## Begin
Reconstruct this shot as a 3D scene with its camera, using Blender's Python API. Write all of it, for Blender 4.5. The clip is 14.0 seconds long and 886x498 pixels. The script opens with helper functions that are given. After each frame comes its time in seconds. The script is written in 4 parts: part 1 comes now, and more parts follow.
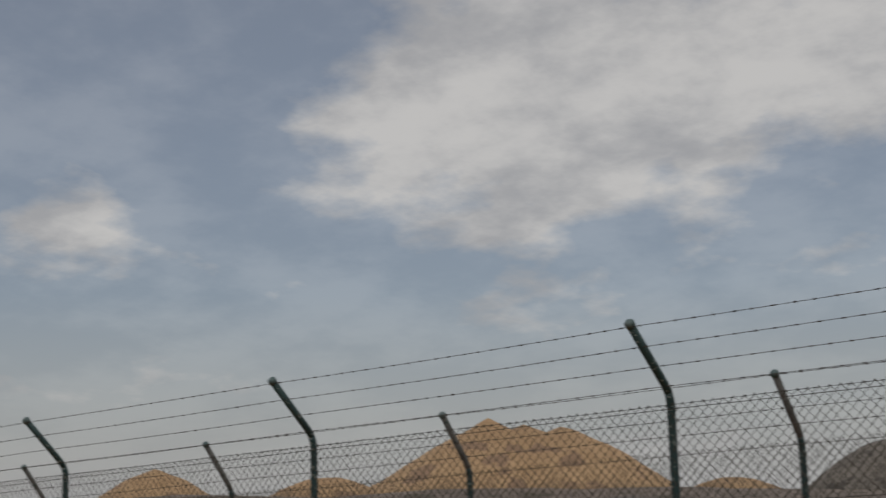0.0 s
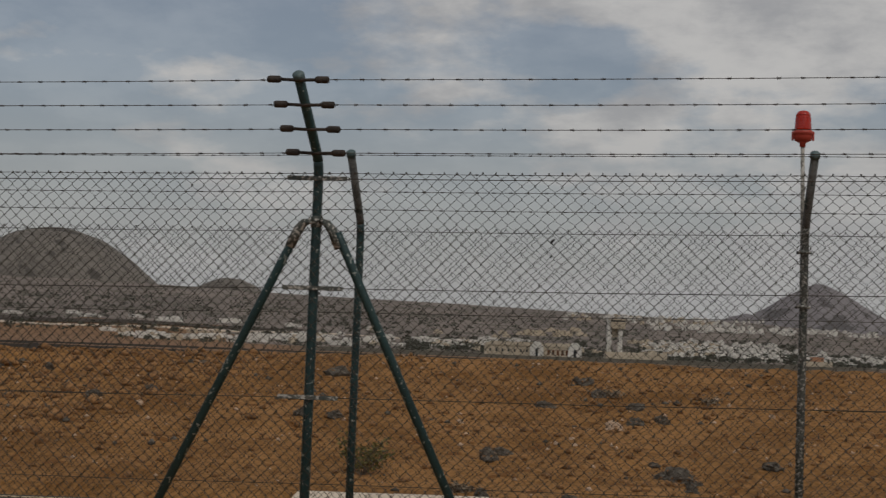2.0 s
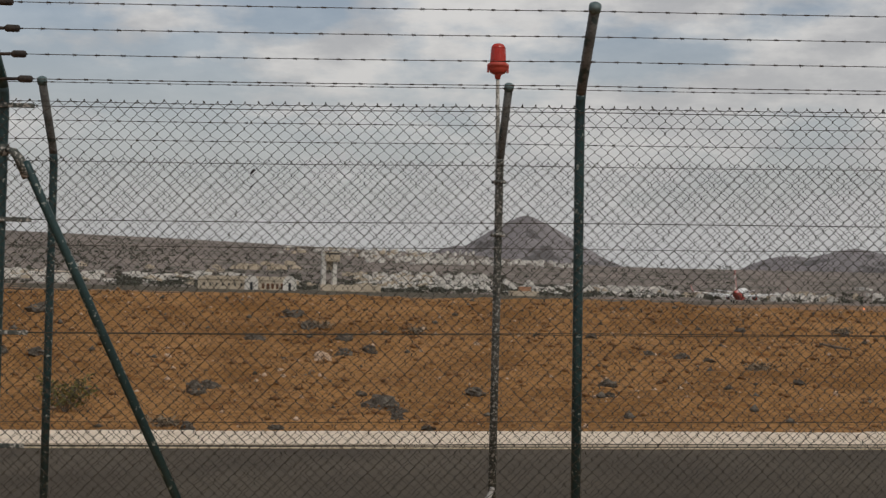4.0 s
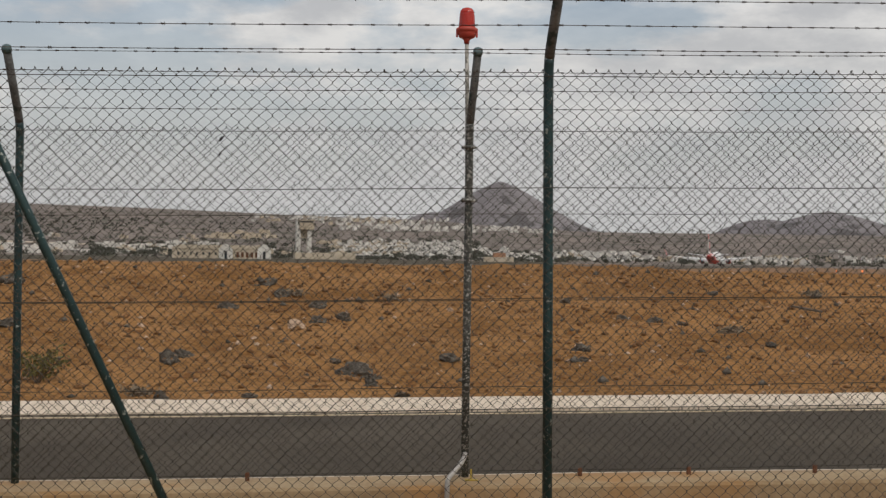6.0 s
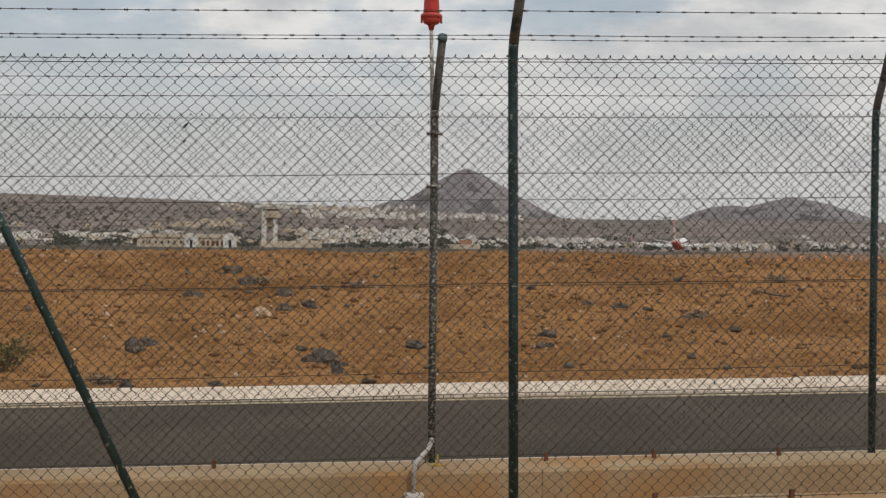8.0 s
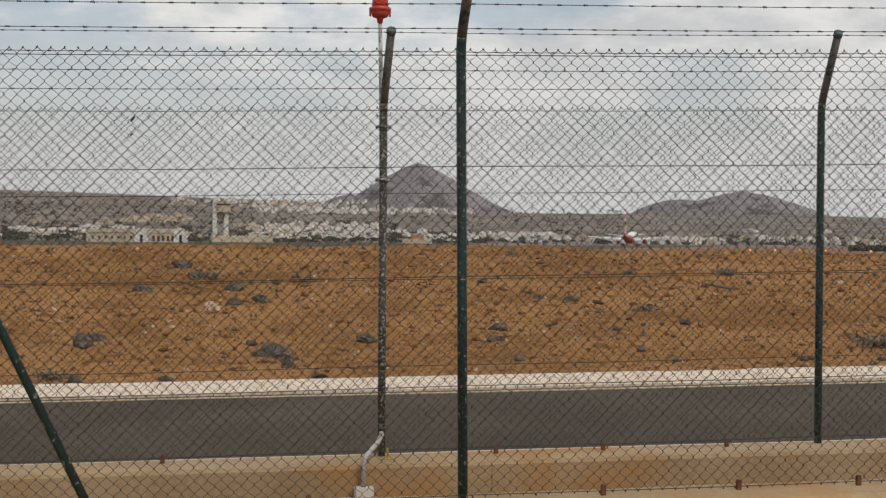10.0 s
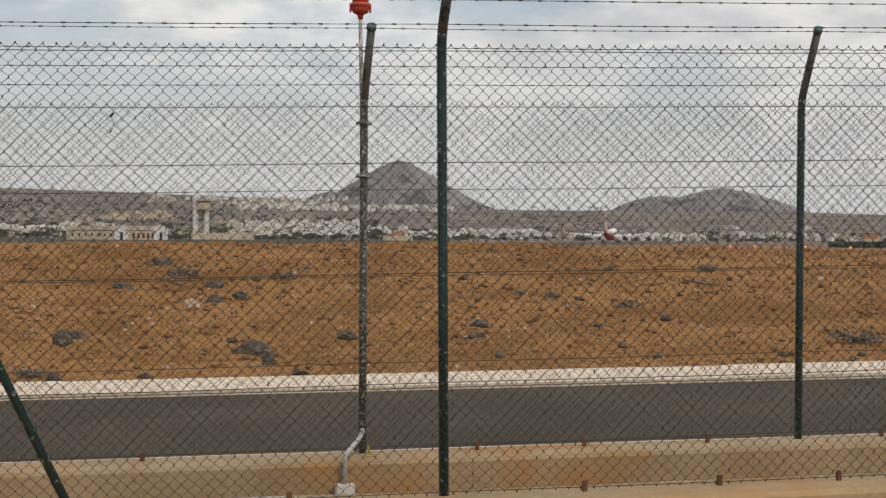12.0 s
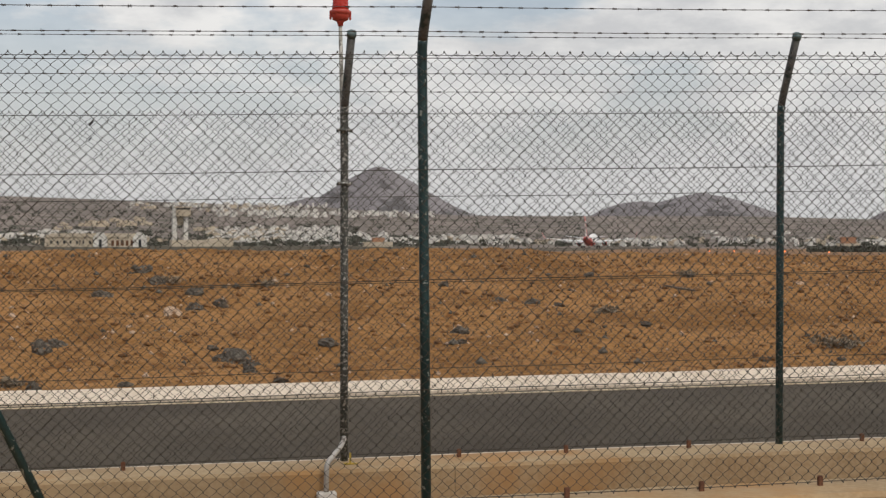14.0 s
## End
▶ _TASK STATEMENT_
Make an exact copy of the data above, pictures excluded.

▶ _TASK RESULT_
Reconstruct this shot as a 3D scene with its camera, using Blender's Python API. Write all of it, for Blender 4.5. The clip is 14.0 seconds long and 886x498 pixels. The script opens with helper functions that are given. After each frame comes its time in seconds. The script is written in 4 parts: part 1 comes now, and more parts follow.
0.0 s
2.0 s
4.0 s
6.0 s
8.0 s
10.0 s
12.0 s
14.0 s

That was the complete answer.